Pollution Killing You, May Also Be Making You Fat
By Anna Myers
A study conducted by researchers at Duke University has suggested that in addition to being responsible for one in five deaths and 250,000 premature deaths in China, heavy pollution could also increase peoples’ risk of obesity.
The study used pregnant rats to try to establish the effect of pollution on weight. The first group of rats was exposed to Beijing’s air, and the control group treated to filtered air. Both were given the same diet.
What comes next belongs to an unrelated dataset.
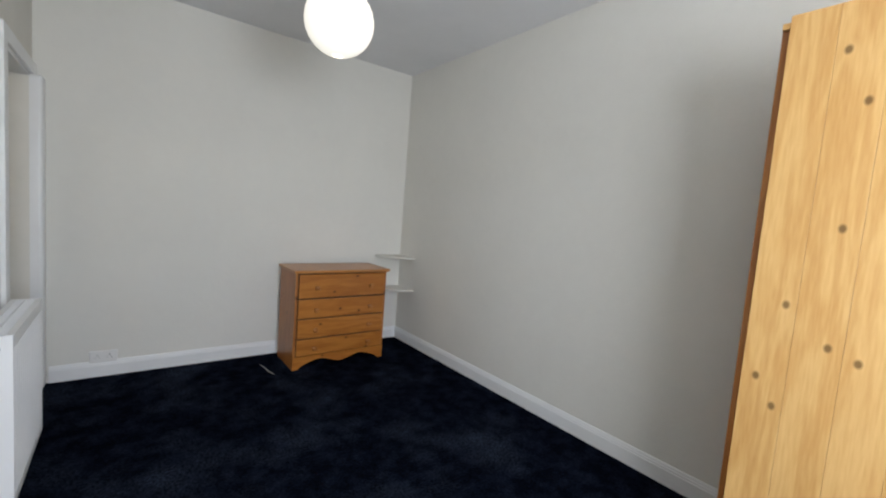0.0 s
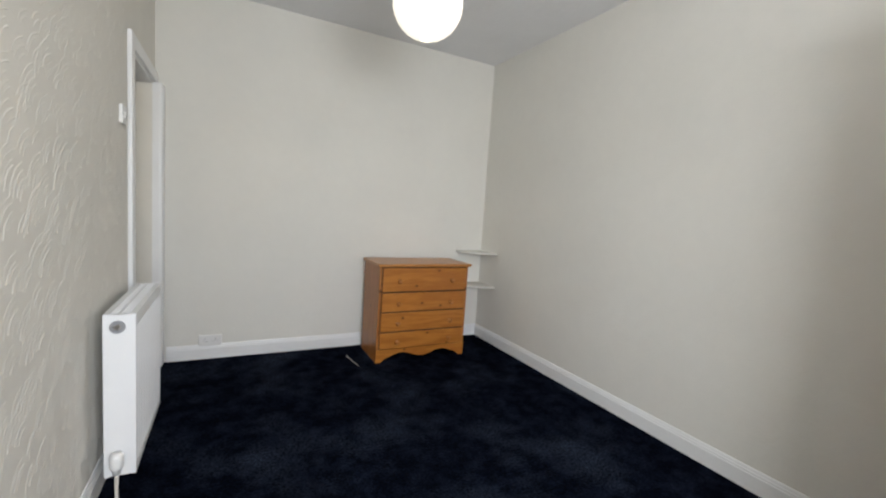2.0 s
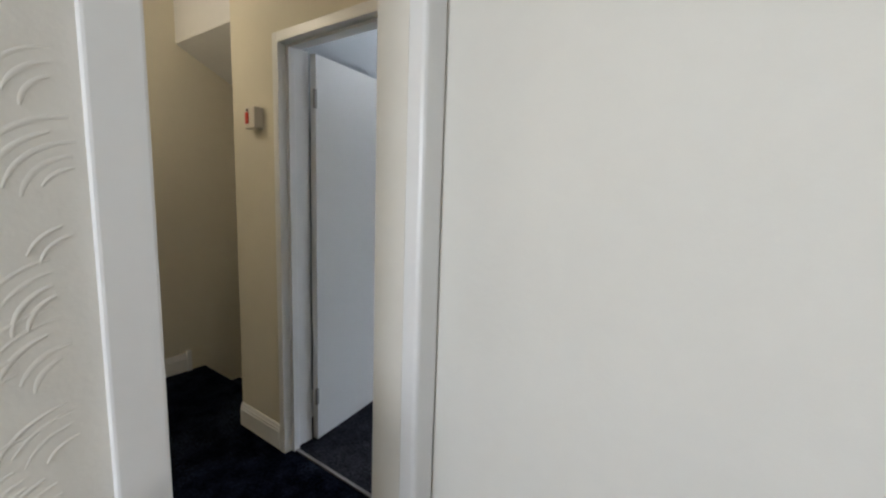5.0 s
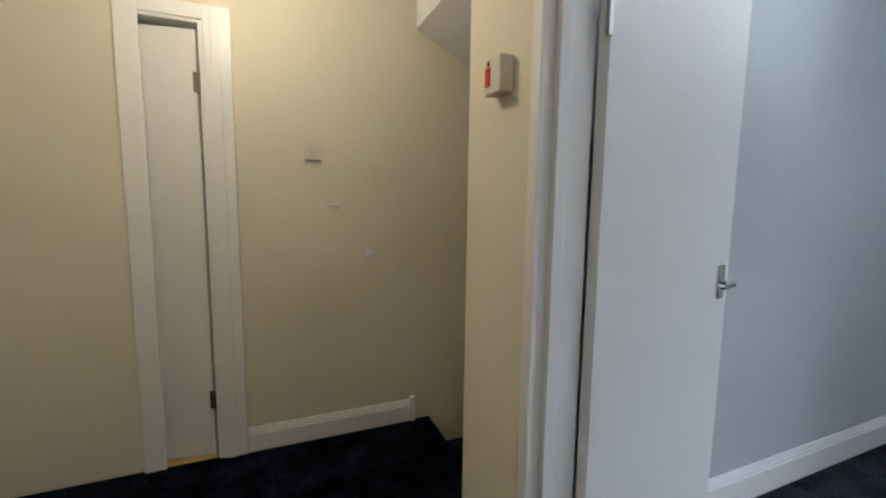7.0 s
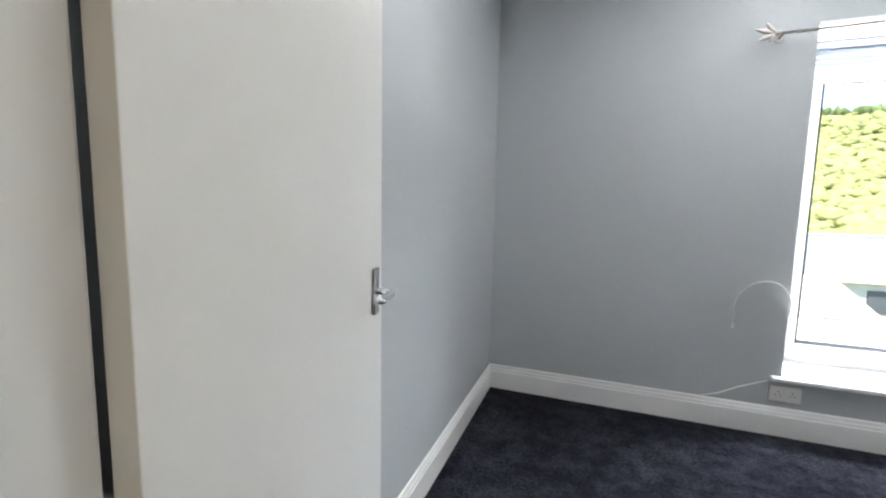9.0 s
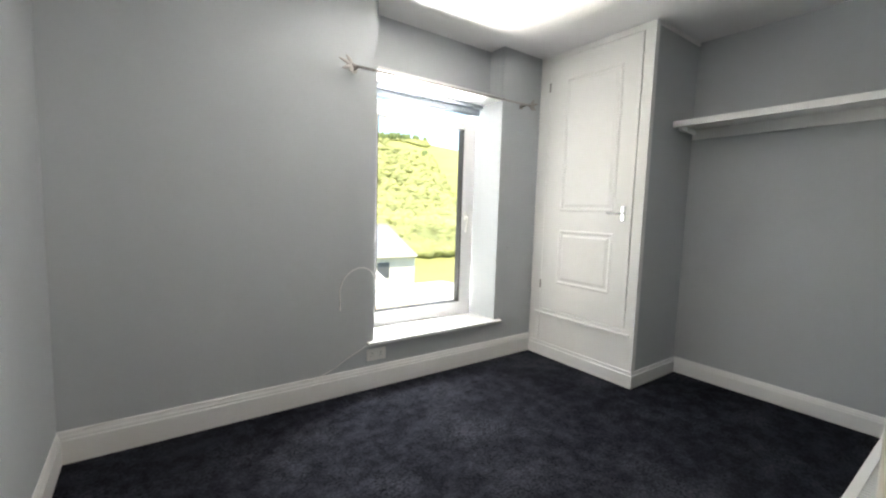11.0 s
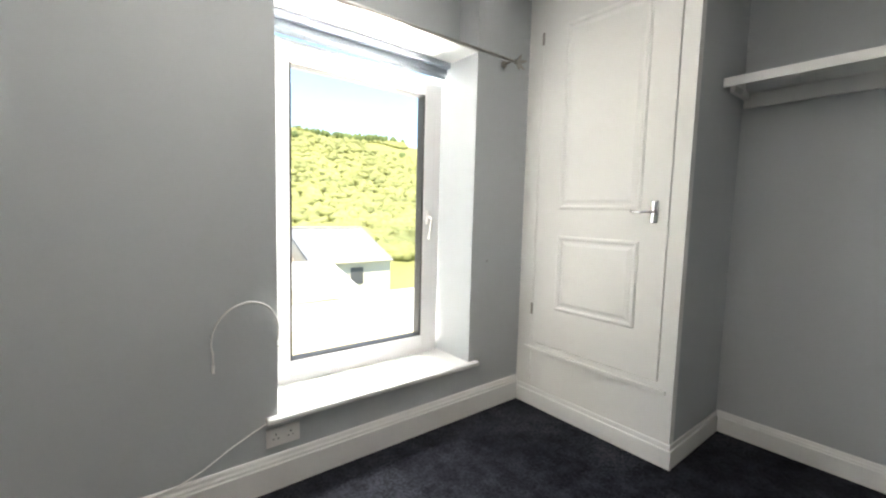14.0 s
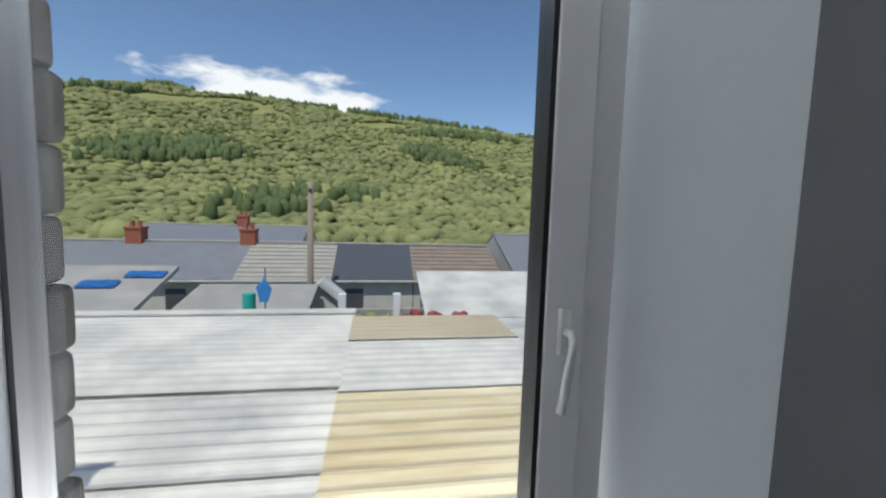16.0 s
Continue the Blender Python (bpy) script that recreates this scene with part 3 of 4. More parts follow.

The results were about as disconcerting as possible. The two groups of rats were the same weight at the start of the study. However, after 14 days, the rats breathing polluted air were 7 percent heavier, and by 19 days they were already 15 percent fatter than their filtered-air counterparts.
The pollution caused just as much damage to their insides. The rats living in polluted air suffered from inflammation of the lungs and liver, which were (respectively) 25 percent and 16 percent heavier than those of the control group. They were also found to have LDL cholesterol that was 15 percent higher – a problem that increases the level of fat in the bloodstream, causing it to accumulate in the body.
But can we be sure that humans will be affected in the same way? As Marie Ng, an author for the Lancet medical journal, told the Los Angeles Times: “Generalizing from rats to humans, we have to be careful.” Even Jim Zhang, one of the study’s lead authors, maintains that “we cannot 100% translate this to humans.”
However China’s obesity rate continues to rise. From negligible levels 30 years ago, 28 percent of Chinese men and 27 percent of women are now classified as obese or overweight, amounting to nearly 350 million people. Whether or not pollution is to blame, obesity is also a problem that needs to be tackled in China.